▶ _Data records_:

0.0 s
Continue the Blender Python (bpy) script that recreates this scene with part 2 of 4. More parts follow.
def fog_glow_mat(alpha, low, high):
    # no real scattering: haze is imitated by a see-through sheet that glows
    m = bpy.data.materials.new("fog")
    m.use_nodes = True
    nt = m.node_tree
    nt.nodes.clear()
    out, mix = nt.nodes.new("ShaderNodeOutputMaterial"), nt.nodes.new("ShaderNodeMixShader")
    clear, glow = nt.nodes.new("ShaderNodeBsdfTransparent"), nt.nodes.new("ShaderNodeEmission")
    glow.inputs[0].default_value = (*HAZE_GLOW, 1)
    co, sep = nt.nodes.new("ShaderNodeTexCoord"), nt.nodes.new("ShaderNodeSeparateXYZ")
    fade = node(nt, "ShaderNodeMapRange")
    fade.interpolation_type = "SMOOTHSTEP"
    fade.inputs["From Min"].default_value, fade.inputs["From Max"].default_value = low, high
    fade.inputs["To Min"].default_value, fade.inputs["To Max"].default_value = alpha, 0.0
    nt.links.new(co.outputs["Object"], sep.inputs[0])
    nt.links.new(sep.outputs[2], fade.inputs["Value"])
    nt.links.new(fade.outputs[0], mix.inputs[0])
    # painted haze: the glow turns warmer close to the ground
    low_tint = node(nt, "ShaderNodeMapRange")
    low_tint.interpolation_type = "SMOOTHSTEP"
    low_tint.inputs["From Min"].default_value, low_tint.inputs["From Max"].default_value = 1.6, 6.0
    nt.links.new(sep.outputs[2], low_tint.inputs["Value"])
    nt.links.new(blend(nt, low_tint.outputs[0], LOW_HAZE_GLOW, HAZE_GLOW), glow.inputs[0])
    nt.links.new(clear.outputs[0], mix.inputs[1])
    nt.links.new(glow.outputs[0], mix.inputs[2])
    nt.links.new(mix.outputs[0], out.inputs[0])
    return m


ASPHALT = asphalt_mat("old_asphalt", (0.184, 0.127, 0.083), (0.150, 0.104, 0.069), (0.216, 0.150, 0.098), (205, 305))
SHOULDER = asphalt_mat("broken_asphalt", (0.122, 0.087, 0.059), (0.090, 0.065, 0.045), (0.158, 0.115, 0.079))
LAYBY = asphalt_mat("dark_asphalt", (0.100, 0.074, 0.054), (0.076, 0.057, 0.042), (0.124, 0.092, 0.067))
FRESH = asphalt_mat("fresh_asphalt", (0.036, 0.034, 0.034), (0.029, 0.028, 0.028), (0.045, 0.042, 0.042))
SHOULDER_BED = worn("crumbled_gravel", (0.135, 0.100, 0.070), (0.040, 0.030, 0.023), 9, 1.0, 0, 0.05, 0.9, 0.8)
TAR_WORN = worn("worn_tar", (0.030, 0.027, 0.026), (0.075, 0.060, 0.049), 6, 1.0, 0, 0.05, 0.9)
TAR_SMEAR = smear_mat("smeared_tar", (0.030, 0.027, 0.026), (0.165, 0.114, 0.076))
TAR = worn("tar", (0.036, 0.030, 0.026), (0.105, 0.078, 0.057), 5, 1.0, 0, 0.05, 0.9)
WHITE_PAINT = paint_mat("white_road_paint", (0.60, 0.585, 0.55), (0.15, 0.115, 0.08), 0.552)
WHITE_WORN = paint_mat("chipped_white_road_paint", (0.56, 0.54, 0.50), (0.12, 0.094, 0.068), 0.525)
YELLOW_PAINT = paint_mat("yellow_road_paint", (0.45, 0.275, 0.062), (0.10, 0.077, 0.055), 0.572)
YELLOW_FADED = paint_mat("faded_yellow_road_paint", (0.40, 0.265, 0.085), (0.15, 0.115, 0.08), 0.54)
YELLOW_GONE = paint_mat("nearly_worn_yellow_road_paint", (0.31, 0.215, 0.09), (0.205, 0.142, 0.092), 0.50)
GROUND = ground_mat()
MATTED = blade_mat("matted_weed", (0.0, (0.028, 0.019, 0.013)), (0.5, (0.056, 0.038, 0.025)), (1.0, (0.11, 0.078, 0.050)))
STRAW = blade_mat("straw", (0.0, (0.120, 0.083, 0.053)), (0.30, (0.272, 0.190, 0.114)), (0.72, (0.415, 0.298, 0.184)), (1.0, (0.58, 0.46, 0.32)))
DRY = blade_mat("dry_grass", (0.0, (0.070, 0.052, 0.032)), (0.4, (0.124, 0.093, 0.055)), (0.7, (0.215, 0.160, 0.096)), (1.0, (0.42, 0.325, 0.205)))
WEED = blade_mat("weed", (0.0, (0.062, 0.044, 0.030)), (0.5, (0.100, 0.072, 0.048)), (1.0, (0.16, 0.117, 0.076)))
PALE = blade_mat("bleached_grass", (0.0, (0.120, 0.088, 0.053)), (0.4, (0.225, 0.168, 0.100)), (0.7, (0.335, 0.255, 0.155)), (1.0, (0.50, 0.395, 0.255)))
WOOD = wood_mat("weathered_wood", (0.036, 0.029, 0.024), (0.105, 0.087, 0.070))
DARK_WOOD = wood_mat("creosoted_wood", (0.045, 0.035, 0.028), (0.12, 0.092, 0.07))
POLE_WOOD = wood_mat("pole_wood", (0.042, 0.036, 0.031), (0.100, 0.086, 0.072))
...
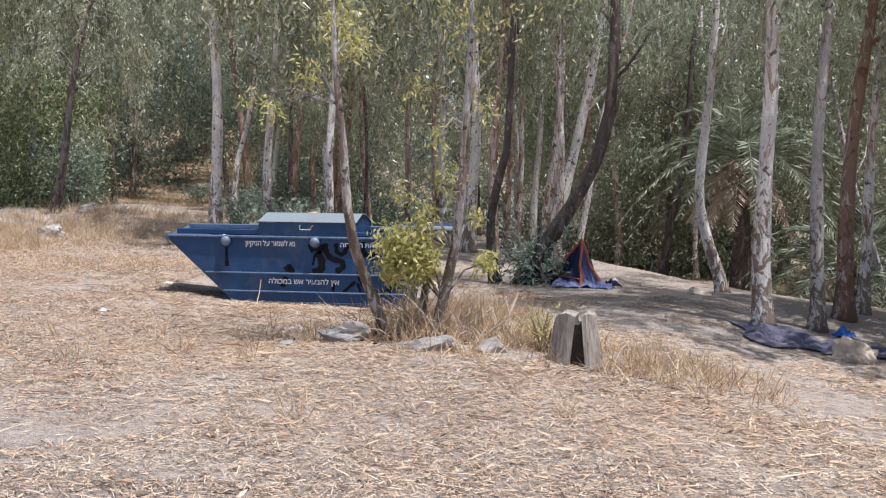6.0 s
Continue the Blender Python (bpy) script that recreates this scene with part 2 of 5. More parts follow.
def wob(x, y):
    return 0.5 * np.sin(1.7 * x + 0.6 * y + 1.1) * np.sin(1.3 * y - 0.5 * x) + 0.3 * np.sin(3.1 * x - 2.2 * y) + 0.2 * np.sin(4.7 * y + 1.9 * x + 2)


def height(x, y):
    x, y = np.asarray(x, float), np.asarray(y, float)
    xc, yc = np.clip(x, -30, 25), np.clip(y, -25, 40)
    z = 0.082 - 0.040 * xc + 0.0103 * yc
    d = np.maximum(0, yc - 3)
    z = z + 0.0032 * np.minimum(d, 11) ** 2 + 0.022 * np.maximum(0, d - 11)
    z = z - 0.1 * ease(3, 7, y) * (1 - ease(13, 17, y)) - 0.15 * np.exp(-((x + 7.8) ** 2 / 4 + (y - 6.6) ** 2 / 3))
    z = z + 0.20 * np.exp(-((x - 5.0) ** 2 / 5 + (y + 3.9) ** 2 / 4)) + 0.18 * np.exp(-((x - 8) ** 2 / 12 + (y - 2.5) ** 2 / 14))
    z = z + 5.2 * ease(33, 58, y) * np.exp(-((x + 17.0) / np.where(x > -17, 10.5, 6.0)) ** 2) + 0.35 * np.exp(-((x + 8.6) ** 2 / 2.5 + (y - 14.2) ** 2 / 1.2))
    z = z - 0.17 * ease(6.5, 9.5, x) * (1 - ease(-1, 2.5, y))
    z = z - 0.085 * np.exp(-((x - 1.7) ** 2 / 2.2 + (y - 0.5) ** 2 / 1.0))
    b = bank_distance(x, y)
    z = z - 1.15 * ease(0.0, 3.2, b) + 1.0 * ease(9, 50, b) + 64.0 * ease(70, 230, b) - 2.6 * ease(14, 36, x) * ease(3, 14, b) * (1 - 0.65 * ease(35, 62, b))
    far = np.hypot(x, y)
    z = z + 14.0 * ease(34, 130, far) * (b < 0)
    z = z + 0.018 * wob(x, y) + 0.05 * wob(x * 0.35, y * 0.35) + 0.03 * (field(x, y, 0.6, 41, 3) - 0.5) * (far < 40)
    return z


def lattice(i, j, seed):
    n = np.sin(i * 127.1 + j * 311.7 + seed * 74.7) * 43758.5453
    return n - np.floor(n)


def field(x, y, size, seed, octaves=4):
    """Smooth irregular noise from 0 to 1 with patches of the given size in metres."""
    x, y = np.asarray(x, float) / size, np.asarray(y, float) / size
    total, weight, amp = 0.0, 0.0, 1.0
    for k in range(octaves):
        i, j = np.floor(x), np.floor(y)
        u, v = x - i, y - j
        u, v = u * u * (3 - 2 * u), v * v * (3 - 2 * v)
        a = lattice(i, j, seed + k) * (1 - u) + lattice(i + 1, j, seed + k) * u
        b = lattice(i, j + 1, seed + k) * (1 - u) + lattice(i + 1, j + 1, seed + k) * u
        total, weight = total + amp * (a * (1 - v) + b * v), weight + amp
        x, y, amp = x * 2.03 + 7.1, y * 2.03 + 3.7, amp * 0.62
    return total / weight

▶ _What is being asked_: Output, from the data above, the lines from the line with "5. More parts follow." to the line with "return 0.5 *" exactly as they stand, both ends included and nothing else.

▶ _Correct answer_:
Continue the Blender Python (bpy) script that recreates this scene with part 2 of 5. More parts follow.
def wob(x, y):
    return 0.5 * np.sin(1.7 * x + 0.6 * y + 1.1) * np.sin(1.3 * y - 0.5 * x) + 0.3 * np.sin(3.1 * x - 2.2 * y) + 0.2 * np.sin(4.7 * y + 1.9 * x + 2)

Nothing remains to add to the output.